If the U.S. cannot decide whom to hit, then it might consider what. Beirut airport is a hijacker haven, offering provisions, protection, reinforcements and television cameras. Yet bombing the airport would be a clumsy blow, an act of war against Lebanon that asks killing innocents. An air strike on Kharg Island, Iran's oil port in the Persian Gulf, is tempting to some hawks, but it would only martyr Khomeini and further inflame his followers.

It is widely believed that both Iran and Syria support and condone terrorism. Weinberger, for instance, claims that the U.S. has discovered strong links between Hizballah and the Khomeini regime. "Can anyone seriously doubt that Syria's Assad has the means or the methods to shut down operations like the TWA hijacking?" asked the Wall Street Journal. "We should give him the incentive to do so" -- by bombing Syrian military targets. Nonetheless, the degree of control exercised by Iran and Syria is a matter of dispute in intelligence circles. Some experts feel that both countries have lately sought to restrain Shi'ite fanatics.

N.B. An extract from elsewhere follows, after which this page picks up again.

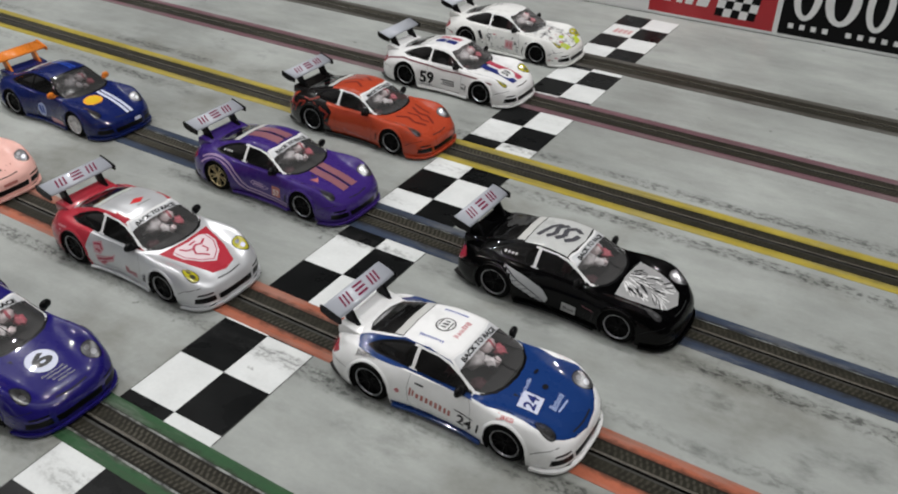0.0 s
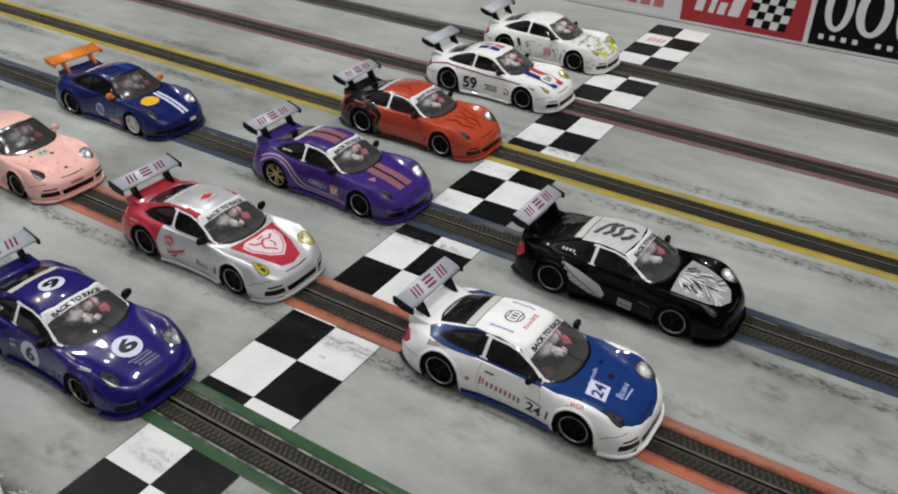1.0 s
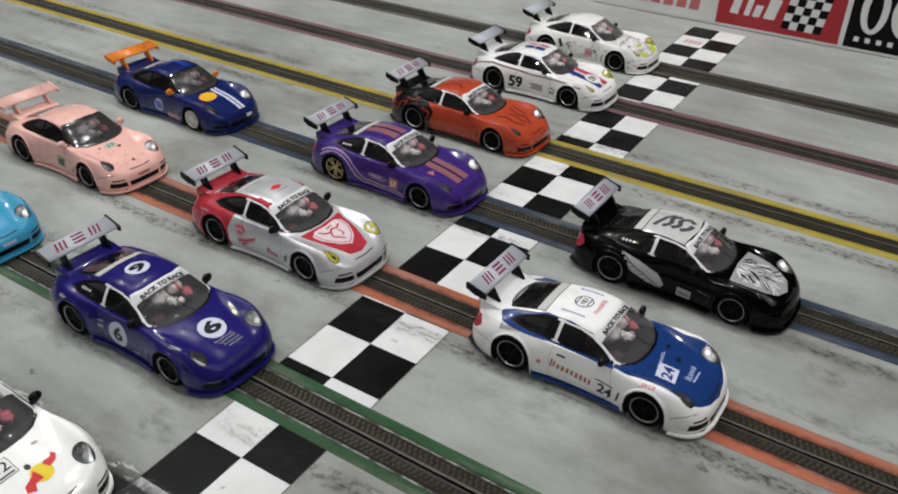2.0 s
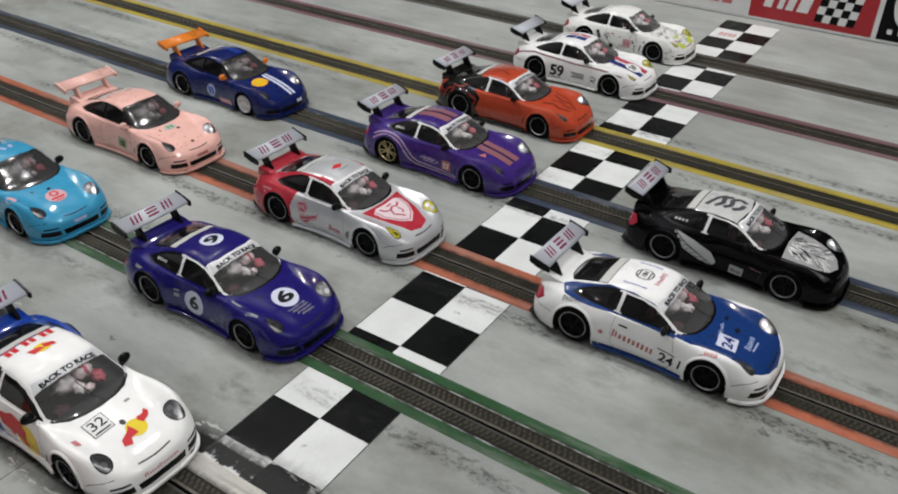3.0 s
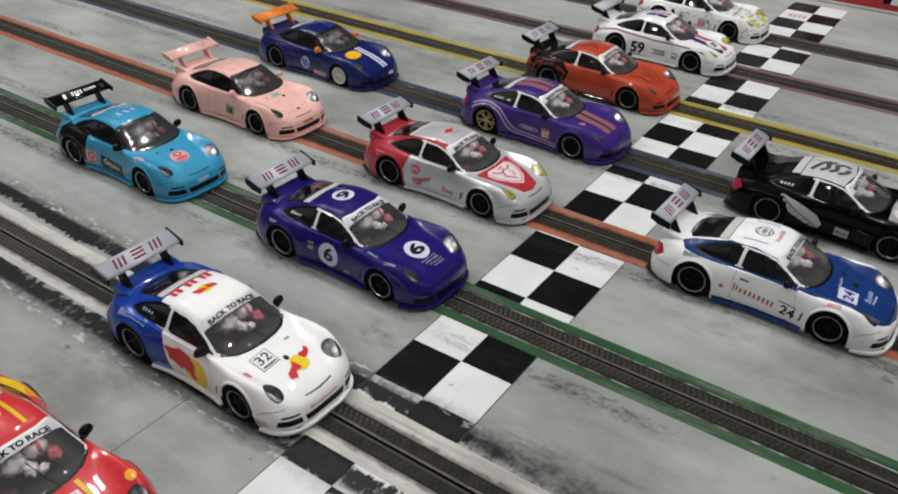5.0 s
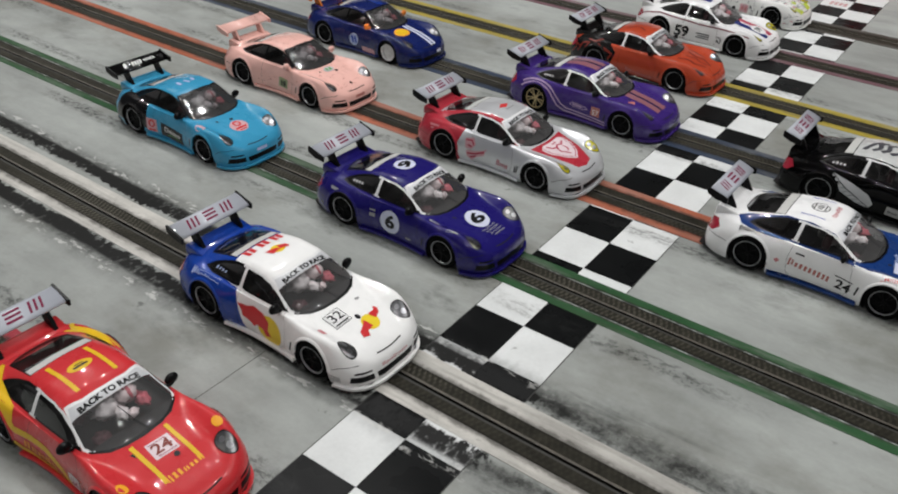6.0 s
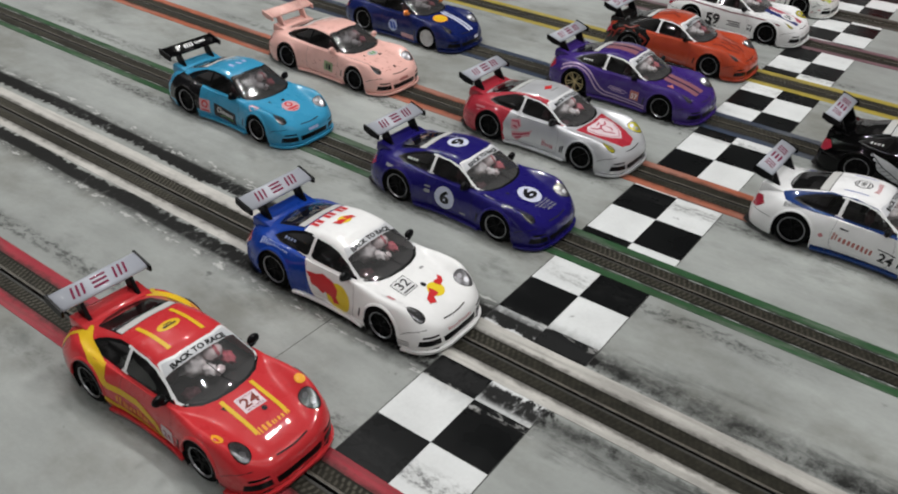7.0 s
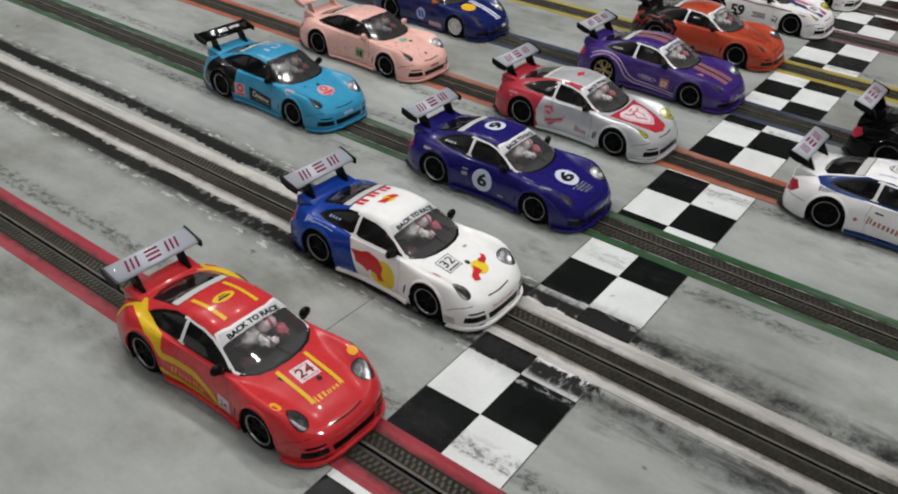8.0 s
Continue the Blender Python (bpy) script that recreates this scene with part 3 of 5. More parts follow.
belt_z = curve((-71, 16), (-67, 23.2), (-56, 25.6), (-44, 26.6), (-30, 26), (-10, 25), (10, 24.8), (20, 24.4), (32, 22.7), (44, 21.1), (53, 18.8), (59, 16.7), (63, 14.7), (65.8, 12.4), (67.0, 9.8), (67.5, 7.4))
rail_y = curve((-71, 6), (-64, 11), (-54, 13.5), (-42, 15), (-28, 16.6), (-12, 17.6), (-2, 17.8), (8, 18.6), (17, 19.6), (24, 14), (32, 10), (56, 8), (63, 5), (67.5, 2))
rail_z = curve((-71, 16.6), (-67, 24.2), (-56, 26.6), (-46, 29), (-36, 32), (-24, 34.8), (-10, 36.2), (-2, 35.8), (4, 34.2), (13, 29.4), (22, 25.2), (32, 23.2), (44, 21.3), (53, 19.0), (59, 16.9), (63, 14.9), (65.8, 12.6), (67.0, 10.0), (67.5, 7.4))
sill_z = curve((-71, 6), (-66, 3.4), (-50, 2.6), (0, 2.2), (45, 2.2), (62, 2.4), (67.5, 3))


def section(x):
    """Half a cross-section, from sill to centre line."""
    s, f = side_y(x), crest_z(x)
    z0 = sill_z(x)
    s, k = s * SLIM, SLIM
    pts = [(s - 1.6, z0), (s - 0.25, z0 + (f - z0) * 0.22), (s, z0 + (f - z0) * 0.45), (s - 0.8, z0 + (f - z0) * 0.74), (crest_y(x) * k, f),
           (belt_y(x) * k, belt_z(x)), (rail_y(x) * k, rail_z(x)), (rail_y(x) * k * 0.5, rail_z(x) + (top_z(x) - rail_z(x)) * 0.75), (0.0, top_z(x))]
    out = []
    p = [Vector(a) for a in pts]
    p = [p[0] * 2 - p[1]] + p + [Vector((-p[-2].x, p[-2].y))]
    for k in range(1, len(p) - 2):
        steps = 5
        for t in range(steps):
            u = t / steps
            a, b, c, d = p[k - 1], p[k], p[k + 1], p[k + 2]
            q = 0.5 * ((2 * b) + (c - a) * u + (2 * a - 5 * b + 4 * c - d) * u * u + (3 * b - a - 3 * c + d) * u**3)
            out.append((max(q.x, 0.0), q.y))
    out.append((0.0, top_z(x)))
    return out


def ends(x):
    """Draws the overhangs in a little."""
    return x + (0.22 * (-50 - x) if x < -50 else 0) - (0.05 * (x - 45) if x > 45 else 0)


def loft():
    bm = bmesh.new()
    xs = list(np.linspace(-71, -66, 8)) + list(np.linspace(-64.5, 58, 84)) + list(np.linspace(59, 67.5, 14))
    rings = []
    for x in xs:
        half = section(x)
        ring = [bm.verts.new((ends(x) * MM, -y * MM, z * MM)) for y, z in half] + [bm.verts.new((ends(x) * MM, y * MM, z * MM)) for y, z in half[-2::-1]]
        rings.append(ring)
    for a, b in zip(rings, rings[1:]):
        for k in range(len(a) - 1):
            bm.faces.new((a[k], b[k], b[k + 1], a[k + 1]))
    bm.faces.new(rings[0])
    bm.faces.new(rings[-1][::-1])
    bmesh.ops.recalc_face_normals(bm, faces=bm.faces)
    return bm



def cut(bm, outline, axis, keep):
    """Cuts an outline (millimetres) through the skin along an axis and returns the faces inside it. keep: which face centres may be cut."""
    a, b = {"y": (0, 2), "z": (0, 1), "x": (1, 2)}[axis]
    pts = [(u * MM, v * MM) for u, v in outline]
    lo = [min(p[k] for p in pts) for k in (0, 1)]
    hi = [max(p[k] for p in pts) for k in (0, 1)]

    def near():
        out = []
        for f in bm.faces:
            cs = [(v.co[a], v.co[b]) for v in f.verts]
            if min(c[0] for c in cs) < hi[0] and max(c[0] for c in cs) > lo[0] and min(c[1] for c in cs) < hi[1] and max(c[1] for c in cs) > lo[1]:
                if keep(f.calc_center_median() / MM, f.normal):
                    out.append(f)
        return out

    n = len(pts)
    for k in range(n):
        p, q = pts[k], pts[(k + 1) % n]
        co, no = [0.0] * 3, [0.0] * 3
        co[a], co[b] = p
        no[a], no[b] = q[1] - p[1], p[0] - q[0]
        fs = near()
        geom = fs + list({e for f in fs for e in f.edges}) + list({v for f in fs for v in f.verts})
        bmesh.ops.bisect_plane(bm, geom=geom, dist=1e-7, plane_co=co, plane_no=no)
    inside = []
    for f in near():
        c = f.calc_center_median()
        x, y, odd = c[a], c[b], False
        for k in range(n):
            (x1, y1), (x2, y2) = pts[k], pts[(k + 1) % n]
            if (y1 > y) != (y2 > y) and x < (x2 - x1) * (y - y1) / (y2 - y1) + x1:
                odd = not odd
        if odd:
            inside.append(f)
    return inside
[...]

This impression is reinforced by Assad's apparent cooperation last week and Iran's refusal to support the TWA hijackers, much less allow them to land in Tehran.

Lashing out at a target, almost any target, would serve at least one purpose. It would be cathartic. For a nation seemingly humiliated, for a people fed up with too much talk and too little action, dropping a bomb on Baalbek or shooting a few Shi'ite fanatics would be grimly satisfying. Yet for policymakers the ultimate goal must be not simply to avenge terrorism but to stop it. Doing nothing, it seems certain, invites more atrocities. Yet force often begets force. For Ronald Reagan, the hard question is whether retaliating against terrorists will deter terrorism -- or only provoke more of it.

FOOTNOTE: *The yellow ribbon was a symbol of longing for the return of the American hostages taken by Iran in 1979. It comes from Tony Orlando's 1973 hit pop tune, Tie a Yellow Ribbon (Round the Old Oak Tree), based on a story about the homecoming of a Civil War soldier from prison.